— TASK STATEMENT —
Quote the lines that run from the line containing "# ---- helpers" down to the line containing "made[o] = o.copy()". Include both of those lines, reproduce each exactly, and omit everything else.

— MATERIAL —

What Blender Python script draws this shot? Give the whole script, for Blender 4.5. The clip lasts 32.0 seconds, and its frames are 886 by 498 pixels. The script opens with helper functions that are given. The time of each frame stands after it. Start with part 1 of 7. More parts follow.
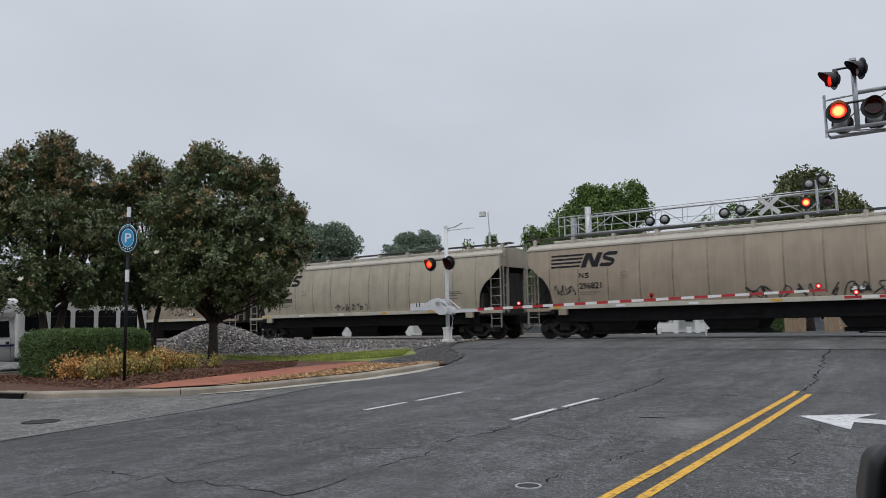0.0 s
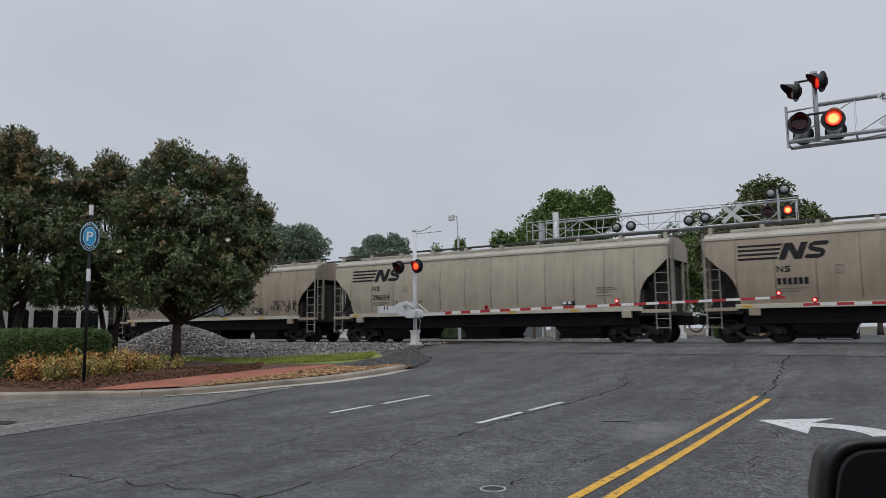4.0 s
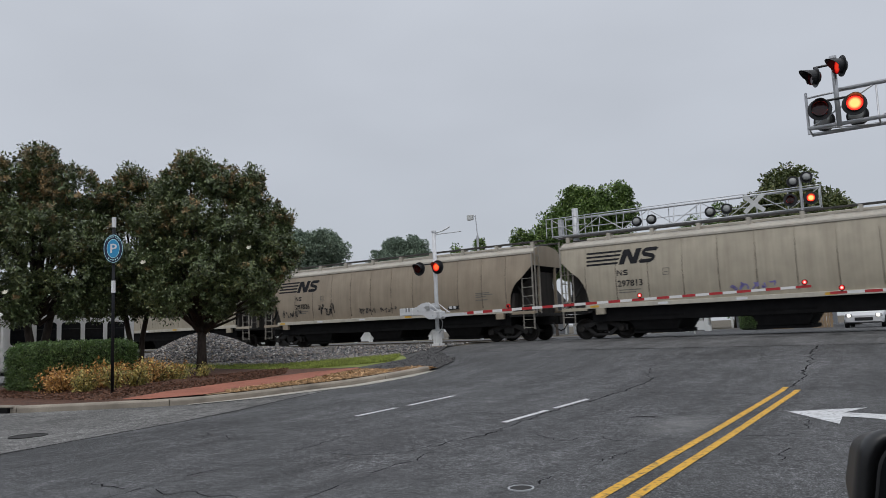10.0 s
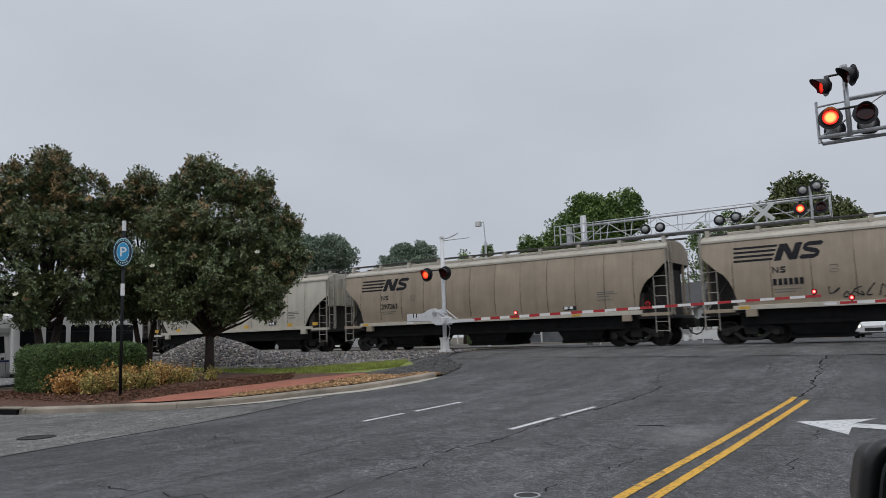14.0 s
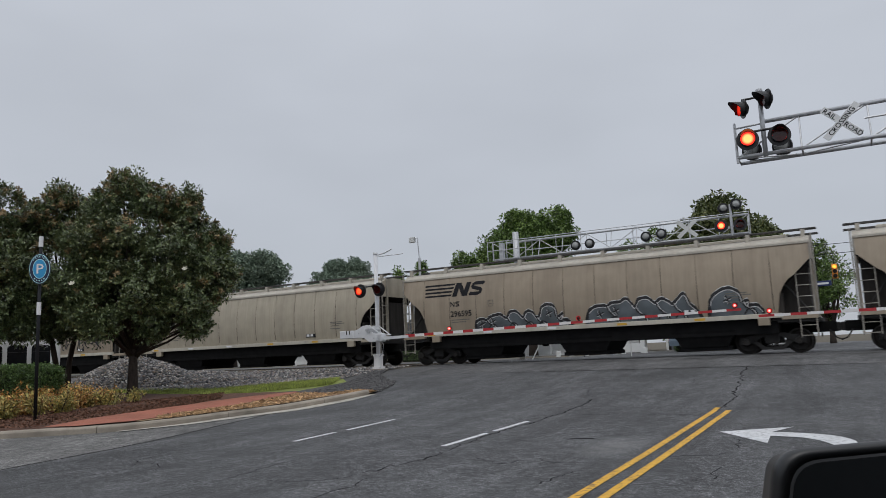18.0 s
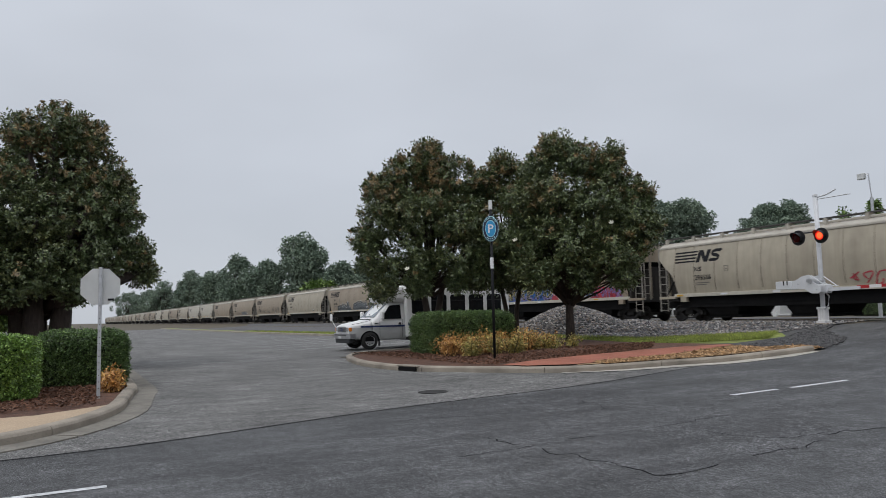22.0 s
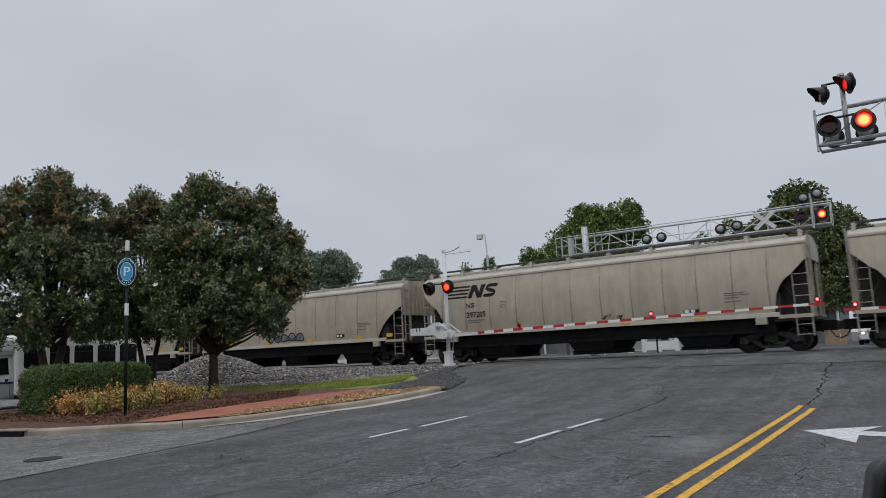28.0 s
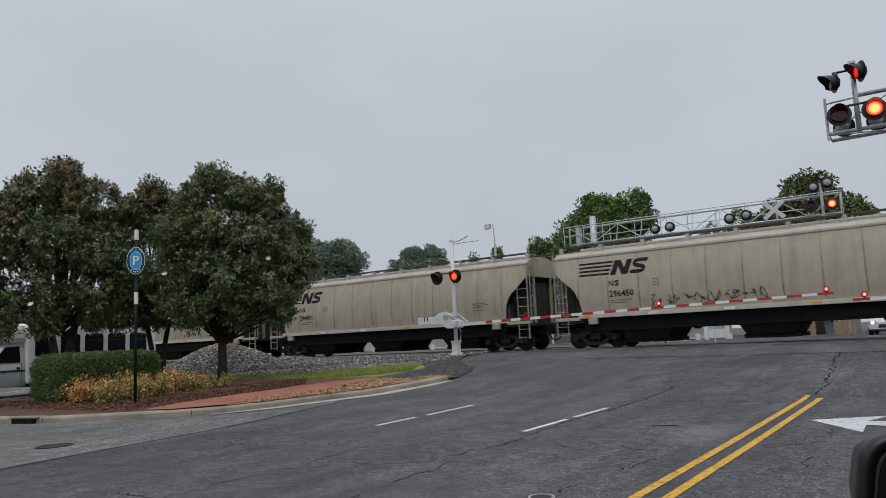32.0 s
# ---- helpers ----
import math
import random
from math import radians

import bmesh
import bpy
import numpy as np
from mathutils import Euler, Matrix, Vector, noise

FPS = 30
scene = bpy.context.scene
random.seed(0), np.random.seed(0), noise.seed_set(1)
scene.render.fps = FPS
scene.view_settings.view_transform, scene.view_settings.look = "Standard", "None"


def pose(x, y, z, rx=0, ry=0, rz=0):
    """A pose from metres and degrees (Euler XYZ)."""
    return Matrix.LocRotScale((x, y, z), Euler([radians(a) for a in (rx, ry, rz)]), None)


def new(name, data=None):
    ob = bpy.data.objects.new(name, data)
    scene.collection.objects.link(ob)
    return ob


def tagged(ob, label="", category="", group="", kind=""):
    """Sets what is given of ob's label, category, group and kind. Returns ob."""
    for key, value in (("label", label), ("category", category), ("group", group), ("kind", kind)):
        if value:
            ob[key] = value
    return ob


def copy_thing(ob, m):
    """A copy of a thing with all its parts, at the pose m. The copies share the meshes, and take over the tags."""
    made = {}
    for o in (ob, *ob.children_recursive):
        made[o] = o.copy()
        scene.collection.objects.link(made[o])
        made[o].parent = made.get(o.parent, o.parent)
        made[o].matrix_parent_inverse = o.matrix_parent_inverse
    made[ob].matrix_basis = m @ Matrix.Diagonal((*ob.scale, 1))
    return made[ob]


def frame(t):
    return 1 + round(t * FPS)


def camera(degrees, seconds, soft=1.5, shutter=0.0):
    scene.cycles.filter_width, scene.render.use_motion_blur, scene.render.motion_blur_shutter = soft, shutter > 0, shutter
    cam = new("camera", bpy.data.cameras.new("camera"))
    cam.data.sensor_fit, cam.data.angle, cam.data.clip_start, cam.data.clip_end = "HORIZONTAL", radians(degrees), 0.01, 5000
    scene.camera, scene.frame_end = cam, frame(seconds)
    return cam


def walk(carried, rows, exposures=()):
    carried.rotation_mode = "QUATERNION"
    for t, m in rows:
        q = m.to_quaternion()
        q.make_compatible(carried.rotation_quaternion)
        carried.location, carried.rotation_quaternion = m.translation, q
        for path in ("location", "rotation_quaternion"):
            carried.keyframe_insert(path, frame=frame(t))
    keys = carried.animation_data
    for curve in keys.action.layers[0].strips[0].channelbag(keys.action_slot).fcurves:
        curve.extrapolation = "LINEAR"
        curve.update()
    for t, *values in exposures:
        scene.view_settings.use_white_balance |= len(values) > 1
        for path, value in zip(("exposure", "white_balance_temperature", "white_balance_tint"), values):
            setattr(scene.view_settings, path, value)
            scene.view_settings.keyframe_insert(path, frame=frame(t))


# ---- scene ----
# ---- camera ----
LENS = 62.94
PATH = [
    (0, -0.016, 0.039, 1.498, 35.06, 6.16, 1.05),
    (0.5, -0.018, 0.051, 1.496, 34.44, 7.45, 1.88),
    (1, -0.011, 0.034, 1.494, 33.54, 7.81, 2.13),
    (1.5, -0.013, 0.057, 1.490, 32.72, 7.61, 1.46),
    (2, -0.016, 0.047, 1.494, 32.11, 7.17, 0.62),
    (2.5, -0.013, 0.039, 1.495, 31.97, 6.78, 0.15),
    (3, -0.012, 0.030, 1.495, 32.09, 6.55, 0.19),
    (3.5, -0.011, 0.039, 1.491, 32.27, 6.45, 0.37),
    (5.5, -0.010, 0.016, 1.496, 33.08, 6.34, 0.97),
    (6, -0.024, 0.022, 1.488, 33.20, 6.35, 1.08),
    (6.5, -0.013, 0.041, 1.494, 33.40, 6.29, 1.29),
    (7, -0.010, 0.026, 1.499, 33.56, 6.27, 1.47),
    (7.5, -0.020, 0.042, 1.493, 33.71, 6.30, 1.67),
    (8, -0.018, 0.049, 1.494, 33.82, 6.30, 1.82),
    (8.5, -0.012, 0.060, 1.494, 33.96, 6.31, 1.98),
    (9, -0.013, 0.067, 1.494, 34.11, 6.31, 2.12),
    (9.5, -0.013, 0.041, 1.485, 34.22, 6.37, 2.23),
    (10, -0.017, 0.051, 1.491, 34.27, 6.48, 2.32),
    (10.5, -0.014, 0.063, 1.483, 34.26, 6.66, 2.30),
    (11, -0.013, 0.054, 1.494, 34.18, 6.71, 2.25),
    (11.5, -0.019, 0.060, 1.487, 34.14, 6.78, 2.20),
    (12, -0.016, 0.055, 1.492, 34.12, 6.77, 2.20),
    (12.5, -0.009, 0.060, 1.491, 34.14, 6.77, 2.19),
    (13, -0.012, 0.046, 1.493, 34.15, 6.81, 2.21),
    (13.5, -0.012, 0.044, 1.488, 34.42, 6.90, 2.04),
    (15.5, 0.001, 0.013, 1.496, 35.64, 7.12, 1.13),
    (16, -0.008, 0.037, 1.494, 34.04, 6.75, 1.19),
    (16.5, -0.006, 0.043, 1.491, 31.66, 6.54, 1.45),
    (17, -0.009, 0.067, 1.484, 29.83, 7.04, 2.02),
    (17.5, -0.002, 0.071, 1.492, 28.88, 7.70, 2.49),
    (18, -0.003, 0.060, 1.492, 29.67, 8.06, 2.49),
    (18.5, -0.000, 0.031, 1.495, 33.31, 8.15, 2.12),
    (19, -0.010, -0.015, 1.497, 38.89, 8.05, 1.61),
    (19.5, 0.008, -0.066, 1.513, 45.44, 7.71, 1.31),
    (20, 0.026, -0.111, 1.518, 52.46, 7.16, 1.32),
    (20.5, 0.008, -0.116, 1.520, 58.72, 6.38, 1.42),
    (21, 0.031, -0.141, 1.519, 63.35, 5.96, 1.51),
    (21.5, 0.058, -0.157, 1.527, 65.06, 5.65, 1.42),
    (22, 0.071, -0.171, 1.529, 62.23, 5.22, 1.35),
    (22.5, 0.069, -0.168, 1.520, 56.47, 4.93, 1.31),
    (23, 0.053, -0.155, 1.522, 49.70, 4.83, 1.19),
    (23.5, 0.041, -0.061, 1.506, 43.69, 5.05, 1.10),
    (24, 0.017, -0.035, 1.508, 39.02, 5.50, 0.95),
    (24.5, 0.002, 0.004, 1.512, 36.10, 6.60, 0.73),
    (25, -0.004, -0.019, 1.509, 34.43, 7.85, 0.98),
    (25.5, -0.005, -0.022, 1.508, 33.56, 8.47, 1.26),
    (27.5, -0.010, -0.049, 1.509, 34.57, 8.18, 2.41),
    (28, -0.007, -0.019, 1.509, 35.07, 8.04, 2.73),
    (28.5, -0.004, -0.041, 1.513, 35.21, 7.89, 3.03),
    (29, -0.002, -0.053, 1.515, 35.32, 7.84, 3.23),
    (29.5, 0.032, -0.047, 1.497, 35.46, 7.89, 3.65),
    (30, -0.002, -0.038, 1.516, 35.42, 7.97, 3.68),
    (30.5, -0.003, -0.023, 1.511, 35.43, 8.17, 3.59),
    (31, -0.002, -0.039, 1.515, 35.20, 8.07, 3.39),
    (31.5, 0.002, -0.027, 1.502, 34.91, 7.66, 3.07),
    (32, 0.017, -0.020, 1.498, 35.70, 7.25, 2.61),
]
cam = camera(LENS, 32.0, soft=0.6, shutter=0.12)
walk(cam, [(t, pose(x, y, z, 90 + p, r, yaw)) for t, x, y, z, yaw, p, r in PATH],
     ((0.0, 0.10), (0.8, -0.07), (4.0, -0.05), (12.0, -0.04), (16.2, -0.04), (17.0, 0.07), (17.6, -0.05), (18.2, -0.08), (19.5, -0.03), (20.5, 0.03), (21.5, 0.08), (22.5, 0.08), (23.4, 0.05), (24.0, 0.05), (24.8, -0.07), (29.0, -0.06), (32.0, -0.06)))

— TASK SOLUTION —
# ---- helpers ----
import math
import random
from math import radians

import bmesh
import bpy
import numpy as np
from mathutils import Euler, Matrix, Vector, noise

FPS = 30
scene = bpy.context.scene
random.seed(0), np.random.seed(0), noise.seed_set(1)
scene.render.fps = FPS
scene.view_settings.view_transform, scene.view_settings.look = "Standard", "None"


def pose(x, y, z, rx=0, ry=0, rz=0):
    """A pose from metres and degrees (Euler XYZ)."""
    return Matrix.LocRotScale((x, y, z), Euler([radians(a) for a in (rx, ry, rz)]), None)


def new(name, data=None):
    ob = bpy.data.objects.new(name, data)
    scene.collection.objects.link(ob)
    return ob


def tagged(ob, label="", category="", group="", kind=""):
    """Sets what is given of ob's label, category, group and kind. Returns ob."""
    for key, value in (("label", label), ("category", category), ("group", group), ("kind", kind)):
        if value:
            ob[key] = value
    return ob


def copy_thing(ob, m):
    """A copy of a thing with all its parts, at the pose m. The copies share the meshes, and take over the tags."""
    made = {}
    for o in (ob, *ob.children_recursive):
        made[o] = o.copy()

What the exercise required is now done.